In this case, Democratic victories in recent presidential and Senate contests, paired with strong performances from many of the party’s candidates in down-ballot races in 2018, have made the state’s Baseline peachier for Democrats over time. It also puts Georgia’s post-2022 Baseline (+4.5 points for Republicans) close to Michigan (Democrats +5 points) and Pennsylvania (Democrats +4.1 points) in the swing state category.
Arizona is another state where Democrats’ fortunes have improved in recent years. As Inside Elections’s Jacob Rubashkin has noted, the last time Arizona had a Democratic governor and two Democratic senators was 1950. But Democrats are doing better in Arizona beyond the top of the ticket, as evidenced by the party’s all-but-official victories in the 2022 statewide elections for attorney general and secretary of state. The one exception seems to be the state treasurer’s race, where Republican Kimberly Yee dispatched her Democratic opponents by 9 points in 2018 and 11 points in 2022. Still, Arizona’s Baseline margin after 2022 was R+1.8, compared to R+3.5 after 2020 and R+4.9 after 2018 — confirming that it’s a key battleground.
Arkansas saw the most movement of any state between 2020 and 2022. In the post-2022 Baseline calculations, Republicans now run ahead of Democrats by an average of 30.6 points. (A typical Republican would be expected to earn 64.1 percent, compared to 33.5 percent for a typical Democrat.) Post-2020, the margin was R+23 (59.5 percent for Republicans and 36.5 percent for Democrats). This 7-point shift is the latest in Arkansas’s record as a land of increasing opportunity for the GOP, following the state’s Baseline margins of R+14.8 after 2014, R+15.8 after 2016, and R+22.7 after 2018.
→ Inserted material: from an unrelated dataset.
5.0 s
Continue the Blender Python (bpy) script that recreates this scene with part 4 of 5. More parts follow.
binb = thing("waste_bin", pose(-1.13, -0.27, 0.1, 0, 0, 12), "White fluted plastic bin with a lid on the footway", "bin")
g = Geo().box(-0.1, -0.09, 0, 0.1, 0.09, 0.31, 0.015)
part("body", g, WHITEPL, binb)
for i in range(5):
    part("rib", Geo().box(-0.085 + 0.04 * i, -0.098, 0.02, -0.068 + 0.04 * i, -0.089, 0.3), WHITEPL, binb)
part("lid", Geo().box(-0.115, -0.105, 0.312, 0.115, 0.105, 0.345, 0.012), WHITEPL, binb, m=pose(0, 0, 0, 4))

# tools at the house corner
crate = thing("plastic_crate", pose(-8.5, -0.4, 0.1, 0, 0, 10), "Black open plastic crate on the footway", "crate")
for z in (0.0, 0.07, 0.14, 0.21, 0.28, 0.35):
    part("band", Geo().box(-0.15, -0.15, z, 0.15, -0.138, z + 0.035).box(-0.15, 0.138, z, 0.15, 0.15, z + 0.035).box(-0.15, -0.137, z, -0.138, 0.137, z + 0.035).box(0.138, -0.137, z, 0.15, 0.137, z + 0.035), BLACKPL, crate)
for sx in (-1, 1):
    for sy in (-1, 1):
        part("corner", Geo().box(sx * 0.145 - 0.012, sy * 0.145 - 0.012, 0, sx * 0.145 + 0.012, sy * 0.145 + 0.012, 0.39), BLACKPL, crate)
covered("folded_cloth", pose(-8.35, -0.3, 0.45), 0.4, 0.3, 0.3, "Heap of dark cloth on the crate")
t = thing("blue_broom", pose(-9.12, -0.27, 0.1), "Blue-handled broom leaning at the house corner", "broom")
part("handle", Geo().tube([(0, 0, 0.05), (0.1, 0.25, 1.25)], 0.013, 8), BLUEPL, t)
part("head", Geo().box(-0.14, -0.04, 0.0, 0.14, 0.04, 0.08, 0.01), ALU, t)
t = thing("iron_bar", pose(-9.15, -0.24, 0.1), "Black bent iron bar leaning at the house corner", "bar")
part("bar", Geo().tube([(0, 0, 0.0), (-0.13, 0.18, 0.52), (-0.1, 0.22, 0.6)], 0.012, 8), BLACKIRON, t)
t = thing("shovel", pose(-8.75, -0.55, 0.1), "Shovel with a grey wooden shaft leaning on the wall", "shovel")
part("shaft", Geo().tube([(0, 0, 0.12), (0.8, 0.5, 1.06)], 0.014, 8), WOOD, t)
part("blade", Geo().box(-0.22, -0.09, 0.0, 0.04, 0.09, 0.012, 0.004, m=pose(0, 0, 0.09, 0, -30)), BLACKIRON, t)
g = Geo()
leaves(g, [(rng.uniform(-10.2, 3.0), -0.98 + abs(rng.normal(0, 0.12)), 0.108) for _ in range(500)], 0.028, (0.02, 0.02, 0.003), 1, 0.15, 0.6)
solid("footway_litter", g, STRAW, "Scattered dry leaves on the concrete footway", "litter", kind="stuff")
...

Likewise, a similar pattern appears in Democratic-favored places such as Massachusetts and Maryland; red states are getting redder, and blue states are getting bluer.
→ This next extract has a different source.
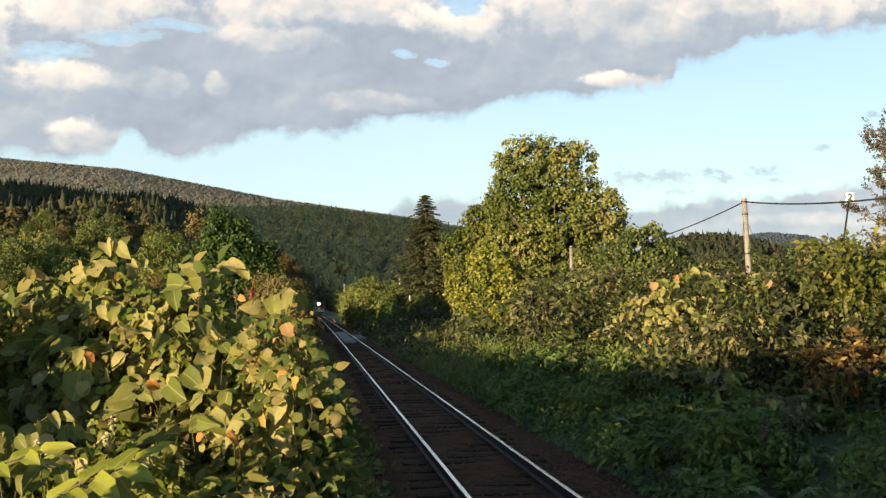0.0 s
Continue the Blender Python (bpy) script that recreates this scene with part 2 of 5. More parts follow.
M_BLACK = surface("black_paint", (0.012, 0.012, 0.012), (0.03, 0.03, 0.03), 9, 0.5, 0.1)
M_TEAL = surface("teal_enamel", (0.0, 0.10, 0.08), (0.004, 0.145, 0.12), 8, 0.3, 0.05)
M_TRAINWHITE = surface("white_coach_paint", (0.40, 0.385, 0.365), (0.55, 0.53, 0.50), 1.5, 0.35, 0.05)
M_TRAINRED = surface("red_coach_paint", (0.42, 0.03, 0.03), (0.60, 0.06, 0.06), 2, 0.35, 0.05)
M_UNDER = surface("underframe_black", (0.010, 0.010, 0.012), (0.04, 0.036, 0.034), 4, 0.8, 0.2)
M_ROOF = surface("roof_grey", (0.14, 0.14, 0.14), (0.26, 0.26, 0.26), 2, 0.7, 0.1)
M_GLASS = surface("dark_glass", (0.010, 0.012, 0.014), (0.02, 0.022, 0.025), 2, 0.08, 0.0)
M_LAMP = glow("headlamp_glass", (1.0, 0.93, 0.82), 40.0)


# ---- building blocks ----
def mesh_of(name, verts, faces, mat, smooth=False):
    me = bpy.data.meshes.new(name)
    me.from_pydata([tuple(v) for v in verts], [], [tuple(f) for f in faces])
    if mat:
        me.materials.append(mat)
    if smooth:
        me.polygons.foreach_set("use_smooth", [True] * len(me.polygons))
    return me


def part(name, me, parent, label="", m=None):
    ob = new(name, me)
    ob.parent = parent
    if m is not None:
        ob.matrix_basis = m
    if label:
        ob["label"] = label
    return ob


def from_bm(name, bm, mat, smooth=False):
    me = bpy.data.meshes.new(name)
    bm.to_mesh(me)
    bm.free()
    me.materials.append(mat)
    if smooth:
        me.polygons.foreach_set("use_smooth", [True] * len(me.polygons))
    return me


def box_mesh(name, size, mat, at=(0, 0, 0), bevel=0.0):
    bm = bmesh.new()
    bmesh.ops.create_cube(bm, size=1, matrix=Matrix.Translation(at) @ Matrix.Diagonal((*size, 1)))
    if bevel:
        bmesh.ops.bevel(bm, geom=bm.edges[:], offset=bevel, segments=2, affect="EDGES", profile=0.6)
    return from_bm(name, bm, mat)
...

Another interesting finding is that Louisiana moved 4 points toward Republicans between 2020 and 2022, despite not holding any statewide elections this year apart from the Senate race. This might be because of the math behind Baseline: the post-2020 Baseline calculation includes Republican Bill Cassidy’s 11-point win over Democratic Sen. Mary Landrieu in 2014, which was a GOP underperformance relative to the statewide benchmark, but that cycle is now excluded from the post-2022 calculation.
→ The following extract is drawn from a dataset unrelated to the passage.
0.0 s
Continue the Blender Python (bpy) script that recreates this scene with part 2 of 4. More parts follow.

Together, these post-2022 Baseline updates reflect broader national trends. While the post-2018 Baseline margins were 93 percent correlated with the state-by-state results of the 2016 presidential election, the correlation between the post-2022 Baseline margins and the 2020 presidential result was 97 percent. That potentially points to more predictive power for the partisan performance metric going forward — and illustrates an enduring increase in political polarization.